PAYING ATTENTION TO INTANGIBLES
Of course, I take into account all of the tangible factors that you hear most people discuss like skating, puck handling and shooting but none are as heavily-weighted as hockey IQ and character for me. The general manager is also asked to determine additional premium or discounted value based off the player’s age, contract amount, term and other factors.
Both Gaustad and Pahlsson were considered good options for a team looking for a veteran third-line centre and yet the two will give a completely different look and feel to their respective clubs.
Gaustad ranked at 5.7 , which represents a better-than-average third-line player. The debate at the table was wondering where Gaustad would tip the scales in favour of the Predators in the very competitive Western Conference.
Obviously, he brings a strong physical presence at nearly six-foot-five. He can skate and play against any of the big forwards in the Western Conference like the Sedin twins, Joe Thornton, Anze Kopitar, Marian Hossa, Ryan Clowe and David Backes.
I like the courage that the Predators showed and adding Gaustad is a big part of that. Time will ultimately tell if it all pays off.
Now Pahlsson was ranked as a 5.4, which means he grades as a slightly below-average third-line centre. He hasn’t played well since he left the Anaheim Ducks, where he did play a strong role during their Stanley Cup run in 2006-07.

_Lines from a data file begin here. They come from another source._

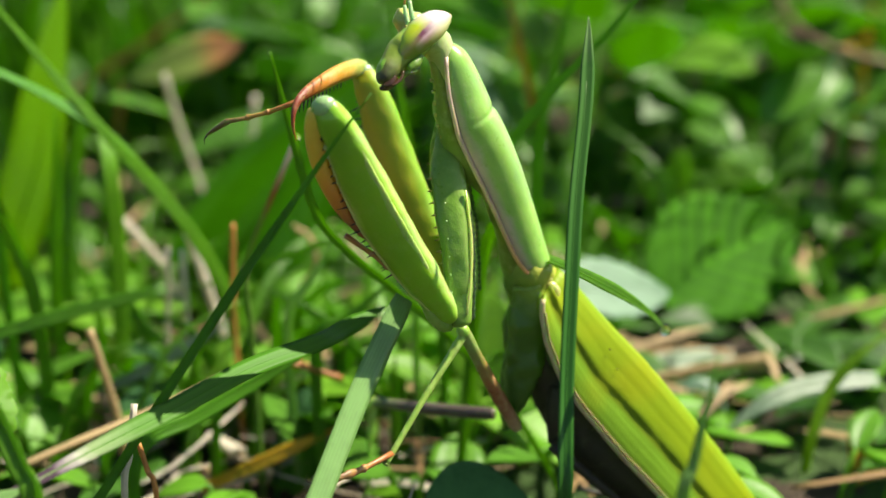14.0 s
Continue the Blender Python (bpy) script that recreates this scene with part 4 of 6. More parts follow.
grass_blade([(-0.0215, 0.1050, -0.0015), (-0.0215, 0.1050, 0.0231), (-0.0234, 0.1060, 0.0264), (-0.0247, 0.1070, 0.0279), (-0.0256, 0.1070, 0.0290)], 1.7, GRASS_LIME, "folded yellow-green stub of a blade", tip=0.1)
grass_blade([(-0.0448, 0.1270, -0.0015), (-0.0448, 0.1270, 0.0100), (-0.0394, 0.1280, 0.0131), (-0.0324, 0.1300, 0.0172), (-0.0273, 0.1320, 0.0202)], 1.8, GRASS_DARK, "leaning dark green grass blade")
grass_blade([(-0.0132, 0.1280, -0.0015), (-0.0132, 0.1280, 0.0152), (-0.0073, 0.1320, 0.0179), (-0.0018, 0.1350, 0.0200), (0.0057, 0.1380, 0.0236), (0.0104, 0.1400, 0.0253)], 1.5, GRASS_DARK, "leaning dark green grass blade")
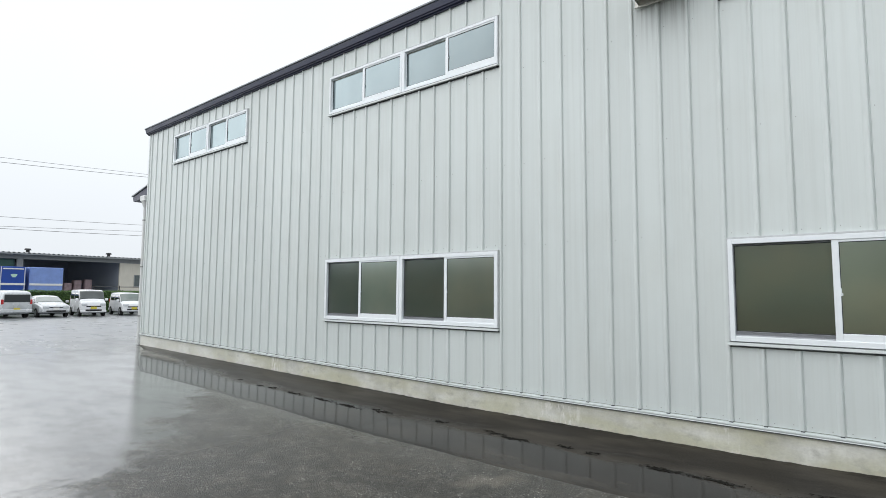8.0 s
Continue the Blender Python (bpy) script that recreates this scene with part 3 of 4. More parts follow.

Will Vancouver’s strong system and the better talent around him upgrade his performance? Will the Sedin twins give him an instant comfort level? We will find out, but either way, two fourth-round picks does not strike me as a high price to pay for the option.
As I said earlier, you don’t need to be right on all of your decisions but you have to make some to have a chance to be right or wrong. You win more in life by being aggressive so, in my mind, both GMs already won by stepping up to the plate and taking a swing!
I had an interesting conversation with New Jersey Devils GM Lou Lamoriello a couple of years back on how he determined when to make a move for his club and what the right value was to give up. It was right after the Ilya Kovalchuk trade and Lou told me:
“Once we determine what we need to make a run at the (Stanley) Cup we pay what it takes to get it.”
Kind of hard to argue with that logic when you have three Stanley Cups to back it up!
Predators GM David Poile was working from the same playbook when he made the Gaustad deal. Identify what you need and go out and get it when your team is in position to challenge for the Stanley Cup.
Overall, at Sportsnet, we produced mountains of information in an effort to be prepared just like the teams did. We had all the necessary depth chart information for the NHL teams with a heavy emphasis on the Canadian-based clubs. We completed draft grids for each team, detailed lists and rankings of all the available players, existing cap situations for each club, detailed expected needs of each club as well as charts detailing what the value should be for certain trades.
The work really paid off for us as several times we would get half a trade and have the other side nailed down before confirmation even came in.
Once the panel heard Tom Gilbert was traded to the Minnesota Wild, we had Nick Schultz as the first name back and on the Andrei Kostitsyn trade we had a second-round pick as the piece needed to get the deal done. No one on our staff was buying the Alex Radulov rumours for a minute.
Lastly, thank you to everyone at Sportsnet for helping to make this a great team effort. I was very pleased to find out the audience enjoyed the work of so many great people who worked during our Trade Deadline coverage.